New rules on online transactions were unveiled Monday at China's annual Consumer Rights Day TV show, as the country moves to tighten rules on internet-based deals and ensure fair competition in online commerce.
The oversight and management regulations of online transactions, formulated by the State Administration for Marketing Regulation (SAMR), were officially introduced at the evening gala aired by the state broadcaster on the World Consumer Rights Day that was celebrated on Monday this year.
The new rules, scheduled to be implemented on May 1, aim to urge operators of online sales to act in compliance with laws and regulations, protect the legitimate rights and interests of online consumers and foster the continued healthy development of the country's digital economy, the SAMR said in a statement on its website.
According to the National Bureau of Statistics, online sales of physical goods reached 9.76 trillion yuan ($1.5 trillion) in 2020, accounting for 24.9 percent of China's total retail sales.
The new regulations clarify what kind of entities would apply for two types of businesses that are exempt from a documentation process under the e-commerce law, the SAMR explained.
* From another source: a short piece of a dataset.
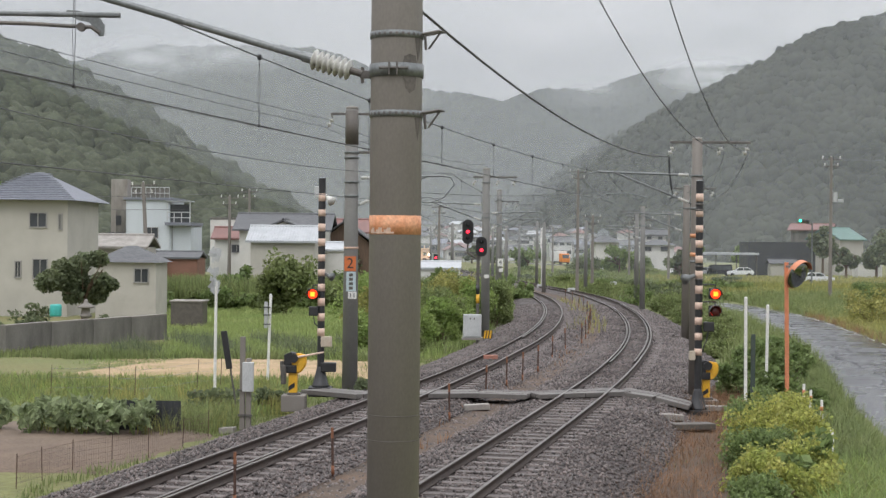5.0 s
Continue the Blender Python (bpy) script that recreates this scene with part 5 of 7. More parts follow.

Vendors with a annual transaction volume of less than 100,000 yuan can skip the documentation, while online laundry, housecleaning, barber, tailor, pump and appliance repair services can be defined as convenience service provider.
The new rules clarify the roles, responsibilities and obligations for parties involved in livestreaming e-commerce, a major source of consumer complaints in the past year. The new regulation would request livestreaming platforms to store the livestreaming sales event at a server for at least three years. Operators of e-commerce platforms will be held more accountable and spurred to enhance internal management.
The new rules also prohibit unfair competition, including fake deals, misleading promotions and fake online traffic, among others.
Li Junhui, a professor at the China University of Political Science and Law, told the Global Times on Monday that the new rule announcement is a clear sign that the regulators will strengthen oversight of online transactions, given its rising importance to the Chinese economy, to better protect its consumers and maintain order in the market.
The issue with the forced decision to choose one out of two platforms to control businesses' operational activities also got a special mention in the new rules, which stipulate that the platforms cannot ban or limit the choices of online businesses between multiple platforms, including pulling items from the shelves, blocking stores and raising service fees, or make use of improper means to coerce businesses to only operate in certain platforms.
Also, the SAMR will create a responsibility list this year and ramp up the creation of a national online trading supervision platform, Xinhua News Agency reported on Monday.
The market regulator said consumer complaints have been surging while livestreaming has become a new breakthrough for e-commerce platforms to boost their sales.
The 12315 platform, a hot line telephone number in China that helps consumers with problems with products or services, has received a total of 25,500 complaints specifically linked to livestream sales in 2020, a year-on-year increase of around 357 percent, according to SAMR statistics.